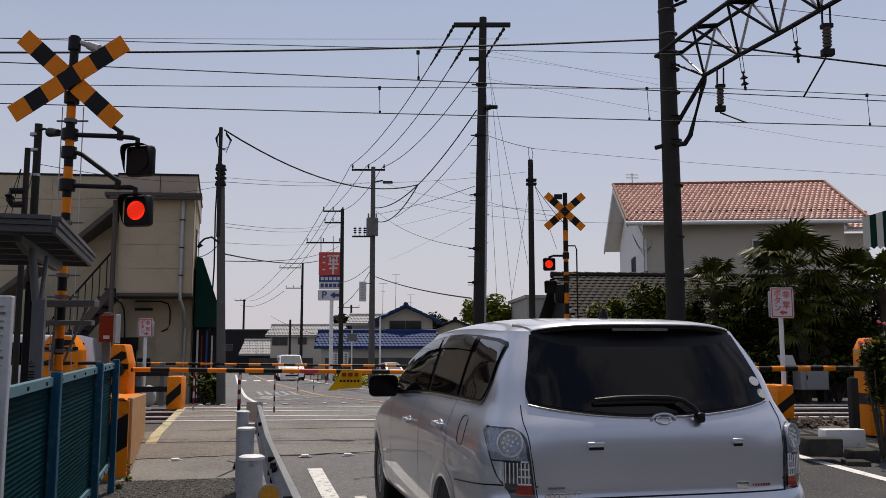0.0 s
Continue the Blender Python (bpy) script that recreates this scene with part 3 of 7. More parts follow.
def wheel(parent, x, y, r, s, w=0.2):
    """A wheel with its tyre, rim and spokes; s is the outer side."""
    hub = new("wheel")
    hub.location = (x, y, r)
    hub.parent = parent
    bm = bmesh.new()
    ring(bm, (-s * w / 2, 0, 0), (s, 0, 0), r * 0.62, r, w, 36)
    bmesh.ops.bevel(bm, geom=[e for e in bm.edges if e.calc_face_angle(0) > 1.2 and (e.verts[0].co - Vector((e.verts[0].co.x, 0, 0))).length > r * 0.9], offset=0.025, segments=2, profile=0.5, affect="EDGES")
    part("tyre", bm, TYRE, hub, "black rubber tyre", True, True)
    bm = bmesh.new()
    ring(bm, (-s * w * 0.4, 0, 0), (s, 0, 0), r * 0.56, r * 0.64, w * 0.85, 36)
    disc(bm, (s * w * 0.2, 0, 0), (s, 0, 0), r * 0.16, 0.05, 16)
    for k in range(7):
        a = k * math.tau / 7
        box(bm, (0, 0, 0), (0.02, r * 0.11, r * 0.48), m=Matrix.Translation((s * w * 0.32, 0, 0)) @ Matrix.Rotation(a, 4, "X") @ Matrix.Translation((0, 0, r * 0.36)))
    part("rim", bm, GALV, hub, "silver alloy rim", True, True)
    bm = bmesh.new()
    disc(bm, (-s * w * 0.3, 0, 0), (s, 0, 0), r * 0.6, 0.02, 24)
    part("brake_disc", bm, DARKMETAL, hub, "", True, True)
    return hub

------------

▶ **SHORT TASK**: Return the listing above unchanged, apart from dropping its pictures.

▶ **THE ANSWER**:
0.0 s
Continue the Blender Python (bpy) script that recreates this scene with part 3 of 7. More parts follow.
def wheel(parent, x, y, r, s, w=0.2):
    """A wheel with its tyre, rim and spokes; s is the outer side."""
    hub = new("wheel")
    hub.location = (x, y, r)
    hub.parent = parent
    bm = bmesh.new()
    ring(bm, (-s * w / 2, 0, 0), (s, 0, 0), r * 0.62, r, w, 36)
    bmesh.ops.bevel(bm, geom=[e for e in bm.edges if e.calc_face_angle(0) > 1.2 and (e.verts[0].co - Vector((e.verts[0].co.x, 0, 0))).length > r * 0.9], offset=0.025, segments=2, profile=0.5, affect="EDGES")
    part("tyre", bm, TYRE, hub, "black rubber tyre", True, True)
    bm = bmesh.new()
    ring(bm, (-s * w * 0.4, 0, 0), (s, 0, 0), r * 0.56, r * 0.64, w * 0.85, 36)
    disc(bm, (s * w * 0.2, 0, 0), (s, 0, 0), r * 0.16, 0.05, 16)
    for k in range(7):
        a = k * math.tau / 7
        box(bm, (0, 0, 0), (0.02, r * 0.11, r * 0.48), m=Matrix.Translation((s * w * 0.32, 0, 0)) @ Matrix.Rotation(a, 4, "X") @ Matrix.Translation((0, 0, r * 0.36)))
    part("rim", bm, GALV, hub, "silver alloy rim", True, True)
    bm = bmesh.new()
    disc(bm, (-s * w * 0.3, 0, 0), (s, 0, 0), r * 0.6, 0.02, 24)
    part("brake_disc", bm, DARKMETAL, hub, "", True, True)
    return hub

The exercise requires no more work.